Is this it? Have you, Mr. Pfeifer, condemned the sensationalistic primary-colored action of the modern Silver Age, in favor of the harsh realism of the modern comic? Has he outright dismissed Morrison's metafictional Silver Age-inspired comics as nostalgic navel-gazing geekery? Has he smashed the collective head of fandom into the floorboards with a leather boot?

Indeed, I believe you have not. After all, the audience would be negligent to see anyone but Film Freak as the more entertaining character (at least, from a classical comics perspective) in this final battle. He makes with the witty banter, the monologuing, the grand gimmick schemes, and Selina's response is a boring, mundane, gritty admonition of his methods. We are forced to see the dissonance between her proclamations that 'this is the real world' and the bright, vibrant sound effects, stereotypical hallmark of the Silver Age superhero. Selina does not appear to be the character the audience, the geeky superhero-loving audience, is meant to like. Indeed, if her methods are the alternative, exchanging melodrama for brutality, then who among us would choose to walk with her? We saw that world, it was the 1990s, and it was unpleasant.

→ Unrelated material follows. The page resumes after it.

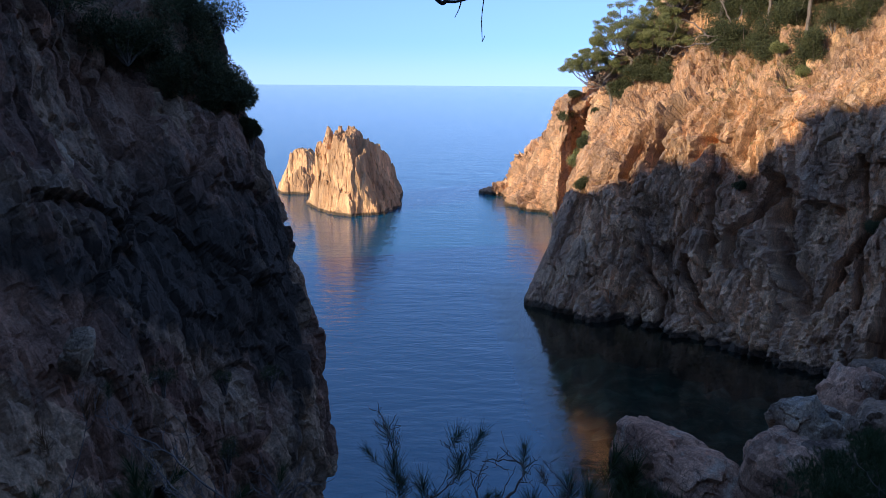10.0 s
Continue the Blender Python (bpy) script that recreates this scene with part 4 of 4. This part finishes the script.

No, I believe that the final-page spread, with a scarred, battered, almost Sin City-esque Slam Bradley, holding the unblemished, brightly-colored, wide-eyed innocent Helena Kyle, represents, as the last several issues of your run have represented, the real ideal: a world in which gritty realism and innocent Silver Age wackiness can exist side-by-side. After all, that seems to be the hallmark of your run: the ability to seamlessly mesh the realistic issues of motherhood and illegal vigilantism with the classic superheroics of guest stars like Zatanna, and the classic supervillainy of the Film Freak. Modern Age meets Silver Age in the pages of your Catwoman, and I think neither you, nor your fans, would have it any other way.

So thank you, Mr. Pfeifer, for this symbolic, metafictional look at the state of the comics industry today. I look forward to the next issue, and to the next inevitable appearance of Film Freak. Knowing that you put so many layers into the story really enriches the experience for me, and I can't wait to see where the story goes next.

Sincerely,
Tom Foss

1 comment:

Marc Burkhardt said...

Nicely said. I've been a huge fan of the Film Freak and Catwoman since the OYL jump and I think you've done a better job summing up the story's depth than my own meager attempts.